Kehadiran yang kedua adalah kehadiran jasmani, yaitu hadir di hadapan Baitullah yang sering disebut dengan ibadah haji. Di dalam amalan ini terdapat banyak kesusahan fisik dan pengurbanan harta, sehingga bagi yang sudah mampu hanya diwajibkan menunaikannya sekali saja seumur hidup. Dalam kehadiran di sana, hendaklah seseorang mempersiapkan diri dengan membersihkan segala kotoran yang ada padanya selama beberapa hari. Itulah sebabnya sebelum melaksanakan ibadah haji, diwajibkan berpuasa sebagai pembersih atas segala kotoran kita yang berada di perut dan kemaluan. Selama beberapa hari, kita dianjurkan untuk memperhatikan hal tersebut, sehingga pada saat hadir di Baitullah, kita akan diterima oleh Allah swt. Itulah sebabnya, begitu selesai bulan Ramadhan, bulan haji segera dimulai. Demi kemaslahatan masalah ini, para ahli fikih secara umum telah menyusun rangkaian ibadah ini dalam kitab-kitab mereka.
Selain hal tersebut, masih banyak kemaslahatan yang terdapat dalam ibadah puasa yang tidak dapat kita abaikan.
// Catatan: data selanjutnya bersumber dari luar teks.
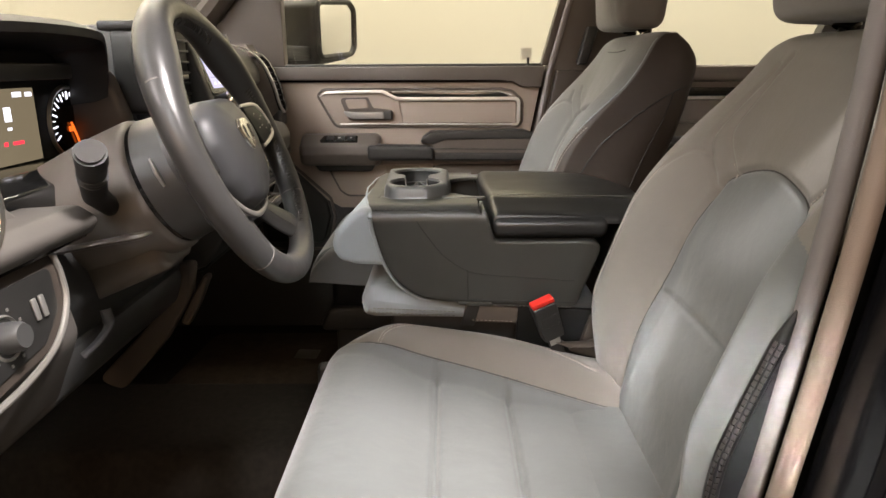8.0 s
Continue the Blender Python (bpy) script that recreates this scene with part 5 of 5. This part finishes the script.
    part("cluster_lip", prism(rounded([(-0.60, 0.80), (-0.60, 0.842), (-0.50, 0.846), (-0.455, 0.832), (-0.45, 0.80)], 0.010), "y", -0.42, 0.02, 0.008), GLOSS, c, "gloss black lower lip")
    part("brow", prism(rounded([(-0.30, 0.962), (-0.09, 0.962), (-0.085, 0.985), (-0.30, 0.985)], 0.004), "x", -0.575, -0.505, 0.004), PLASTIC, c, "black brow over the display")
    rows = []
    for xx, zz in ((-0.72, 1.002), (-0.62, 1.030), (-0.53, 1.044), (-0.485, 1.043), (-0.466, 1.034), (-0.468, 1.022), (-0.49, 1.014), (-0.54, 1.008), (-0.62, 0.99)):
        row = []
        for t in np.linspace(-1, 1, 61):
            y = -0.190 + 0.186 * math.sin(t * math.pi / 2) if abs(t) < 0.999 else -0.190 + 0.186 * t
            drop = 0.016 * abs(t) ** 2.2 + 0.120 * max(0.0, abs(t) - 0.62) ** 1.6 / 0.38 ** 1.6 * 0.62
            row.append((xx - 0.030 * abs(t) ** 2, y, zz - drop))
        rows.append(row)
    part("hood", sheet(rows), PAD, c, "black padded hood", 60)
    part("hood_cheek", prism(rounded([(-0.62, 0.80), (-0.62, 1.0), (-0.50, 0.975), (-0.475, 0.90), (-0.47, 0.80)], 0.03), "y", 0.000, 0.034, 0.010), CHEEK, c, "taupe panel beside the gauges")
    part("hood_cheek", prism(rounded([(-0.60, 0.80), (-0.60, 1.0), (-0.47, 0.99), (-0.44, 0.90), (-0.45, 0.80)], 0.03), "y", -0.44, -0.415, 0.008), PLASTIC, c)
    # knob panel between column and centre stack
    kp = thing_part("knob_panel", d)
    part("panel_body", prism(rounded([(-0.02, 0.715), (0.072, 0.718), (0.112, 0.755), (0.118, 0.812), (-0.02, 0.812)], [0, 0.02, 0.03, 0.01, 0]), "x", -0.46, -0.300, 0.008), PLASTIC_GREY, kp)
    line = smooth_path([(-0.292, 0.122, 0.812), (-0.290, 0.117, 0.775), (-0.292, 0.098, 0.738), (-0.296, 0.060, 0.716), (-0.30, 0.010, 0.712)], 6)
    part("panel_trim", tube(line, 0.0042, 8), SATIN, kp, "satin panel trim")
    part("knob_ring", lathe([(0.021, 0.0), (0.026, 0.004), (0.027, 0.010), (0.0235, 0.013), (0.021, 0.010)], 32, m=pose(-0.300, 0.052, 0.757, 0, 90, 0)), CHROME, kp, "chrome ring")
    part("start_knob", lathe([(0, 0.012), (0.020, 0.012), (0.0225, 0.008), (0.0225, 0.0)], 32, m=pose(-0.300, 0.052, 0.757, 0, 90, 0)), PLASTIC, kp, "black start knob")
    # lower dash on the driver's side
    low = rounded([(-0.66, 0.55), (-0.66, 0.84), (-0.45, 0.84), (-0.40, 0.80), (-0.375, 0.68), (-0.42, 0.58)], [0, 0, 0.03, 0.03, 0.04, 0.04])
    part("lower_dash", prism(low, "y", -0.56, -0.385, 0.015), DASH, d, "dark brown switch housing")
    part("column_surround", prism([(p - 0.055, q) for p, q in low], "y", -0.386, 0.14, 0.015), PLASTIC_GREY, d, "dark lower dash beside the column")
    part("ledge", prism(rounded([(-0.50, 0.815), (-0.385, 0.822), (-0.362, 0.806), (-0.372, 0.788), (-0.50, 0.79)], 0.010), "y", -0.55, -0.335, 0.010), DASH, d, "rounded ledge above the switches")
    part("ledge_gap", tube([(-0.386, -0.55, 0.786), (-0.388, -0.335, 0.786)], 0.006, 8), GLOSS, d)
    # lamp switch panel
    p = thing_part("switch_panel", d)
    k = face((-0.372, 0.665), (-0.395, 0.80))
    outer = rounded([(-0.62, 0.006), (-0.455, 0.022), (-0.412, 0.055), (-0.405, 0.118), (-0.62, 0.118)], [0, 0.03, 0.03, 0.015, 0])
    part("panel_frame", on(k, prism(outer, "z", -0.004, 0.008, 0.004)), VINYL_TAUPE, p)
    edge = smooth_path([(-0.60, 0.004), (-0.520, 0.010), (-0.455, 0.026), (-0.417, 0.058), (-0.409, 0.090), (-0.412, 0.116)], 6)
    part("panel_trim", on(k, tube([(q[0], q[1], 0.010) for q in edge], 0.0038, 8)), TRIM, p, "silver panel trim")
    part("panel_face", on(k, prism(rounded([(-0.61, 0.020), (-0.468, 0.034), (-0.432, 0.060), (-0.424, 0.106), (-0.61, 0.106)], [0, 0.02, 0.02, 0.01, 0]), "z", 0.004, 0.0105, 0.001)), PLASTIC, p, "black switch face")
    part("lamp_knob", lathe([(0, 0.030), (0.012, 0.030), (0.0145, 0.026), (0.016, 0.010)], 24, m=k @ pose(-0.522, 0.062, 0)), PLASTIC_GREY, p, "grey lamp knob")
    part("knob_ring", lathe([(0.019, 0.010), (0.021, 0.013), (0.0235, 0.010)], 24, m=k @ pose(-0.522, 0.062, 0)), SILVER, p, "silver knob ring")
    for q in range(20, 360, 40):
        part("knob_mark", on(k, box(-0.5235 + 0.028 * math.cos(radians(q)), -0.5205 + 0.028 * math.cos(radians(q)), 0.0605 + 0.028 * math.sin(radians(q)), 0.0635 + 0.028 * math.sin(radians(q)), 0.010, 0.0115)), SILVER, p)
    for q in range(2):
        part("dimmer", on(k, box(-0.474 + 0.013 * q, -0.466 + 0.013 * q, 0.060, 0.084, 0.010, 0.014, 0.002)), SILVER, p)
    dv = thing_part("door_side_vent", d)
    part("vent_ring", tube([(-0.375, -0.545 + 0.050 * math.cos(q), 0.850 + 0.050 * math.sin(q)) for q in np.linspace(0, 2 * math.pi, 28, endpoint=False)], 0.006, 8, True, up=(1, 0, 0)), CHROME, dv, "chrome vent ring")
    part("vent_well", lathe([(0, -0.01), (0.048, -0.01), (0.05, 0.0)], 28, m=pose(-0.378, -0.545, 0.850, 0, 90, 0)), PLASTIC, dv)
    part("knee_panel", prism(rounded([(-0.66, 0.62), (-0.44, 0.62), (-0.46, 0.55), (-0.55, 0.49), (-0.66, 0.47)], 0.03), "y", -0.50, 0.10, 0.02), PLASTIC_GREY, d, "dark grey knee panel")
    part("release_handle", tube(smooth_path([(-0.402, -0.283, 0.668), (-0.398, -0.287, 0.648), (-0.408, -0.298, 0.630), (-0.424, -0.312, 0.614)], 5), 0.008, 10, flat=0.6), PLASTIC_GREY, d, "grey release handle")
    part("side_brace", prism(rounded([(-0.450, 0.622), (-0.424, 0.622), (-0.436, 0.556), (-0.494, 0.464), (-0.590, 0.360), (-0.640, 0.380), (-0.530, 0.490), (-0.476, 0.560)], [0.006, 0.01, 0.03, 0.03, 0.02, 0.02, 0.03, 0.02]), "y", 0.085, 0.115, 0.008), CHEEK, d, "taupe brace beside the pedals")
    part("side_brace", prism(rounded([(-0.412, 0.594), (-0.402, 0.590), (-0.424, 0.540), (-0.452, 0.490), (-0.466, 0.498), (-0.440, 0.548)], 0.006), "y", 0.098, 0.125, 0.005), CHEEK, d, "thin taupe brace")
    return d


dashboard()


def floor_things():
    m = thing("floor_mat", "dark brown carpet mat in the driver's footwell", "mat")
    part("mat", prism(rounded([(-0.75, -0.40), (-0.10, -0.42), (-0.08, 0.05), (-0.72, 0.05)], 0.05), "z", 0.099, 0.112, 0.004), MAT_RUBBER, m)
    m = thing("floor_mat", "dark brown carpet mat in the passenger's footwell", "mat")
    part("mat", prism(rounded([(-0.75, 0.52), (-0.15, 0.50), (-0.15, 0.98), (-0.72, 0.98)], 0.05), "z", 0.099, 0.112, 0.004), MAT_RUBBER, m)
    tag = thing("paper_tag", "small tan paper tag lying on the passenger floor mat", "tag")
    part("paper", prism(rounded([(-0.42, 0.775), (-0.350, 0.770), (-0.345, 0.835), (-0.415, 0.840)], 0.004), "z", 0.112, 0.1135), PANEL_DARK, tag)
    b = thing("seat_rail_cover", "black plastic rail cover beside the driver's seat", "rail")
    part("rail", box(-0.20, 0.38, 0.065, 0.095, 0.20, 0.42, 0.010), PLASTIC, b)
    part("rail_foot", box(-0.22, -0.14, 0.06, 0.10, 0.095, 0.22, 0.010), PLASTIC, b)


floor_things()


def windscreen():
    w = thing("window_1", "clear windscreen above the dashboard", "window", kind="structure")
    bm = bmesh.new()
    rows = [[(-0.88 - 0.02 * (1 - t * t), 0.28 + 0.78 * t, 0.99) for t in (-1, -0.5, 0, 0.5, 1)], [(-0.30 - 0.03 * (1 - t * t), 0.28 + 0.70 * t, 1.53) for t in (-1, -0.5, 0, 0.5, 1)]]
    sheet(rows, bm=bm)
    sheet([[(x - 0.003, y, z + 0.003) for x, y, z in row] for row in rows], bm=bm)
    edge = [e for e in bm.edges if len(e.link_faces) == 1]
    bmesh.ops.bridge_loops(bm, edges=edge)
    o = part("pane", bm, GLASS, w)
    o.visible_shadow = False


windscreen()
Ayat-ayat Al Qur’an yang berisi ancaman atas tidak ditunaikannya zakat telah diterangkan sebagian dalam Bab II. Sebagian besar ulama berpendapat, bahwa ayat-ayat tersebut memang diturunkan berkenaan dengan tidak dibayarnya zakat. Jika dikutip seluruh ayat-ayat tersebut, jelas tidak memungkinkan. Di sini, hanya akan dikutip sebagian ayat dan hadits yang berkenaan dengan masalah tersebut. Sebenarnya, bagi seorang muslim sejati, satu ayat atau satu hadits Rasulullah saw itu sudah mencukupi baginya. Sebaliknya bagi muslim yang hanya sekedar nama, seluruh Al Qur’an dan kitab-kitab hadits pun tidak bermanfaat apa-apa baginya. Bagi seorang muslim yang taat, cukup dengan mengetahui sekali saja, ia akan memahami bahwa hal ini merupakan perintah Allah swt. Sebaliknya bagi yang tidak taat, beribu-ribu peringatan akan sia-sia belaka.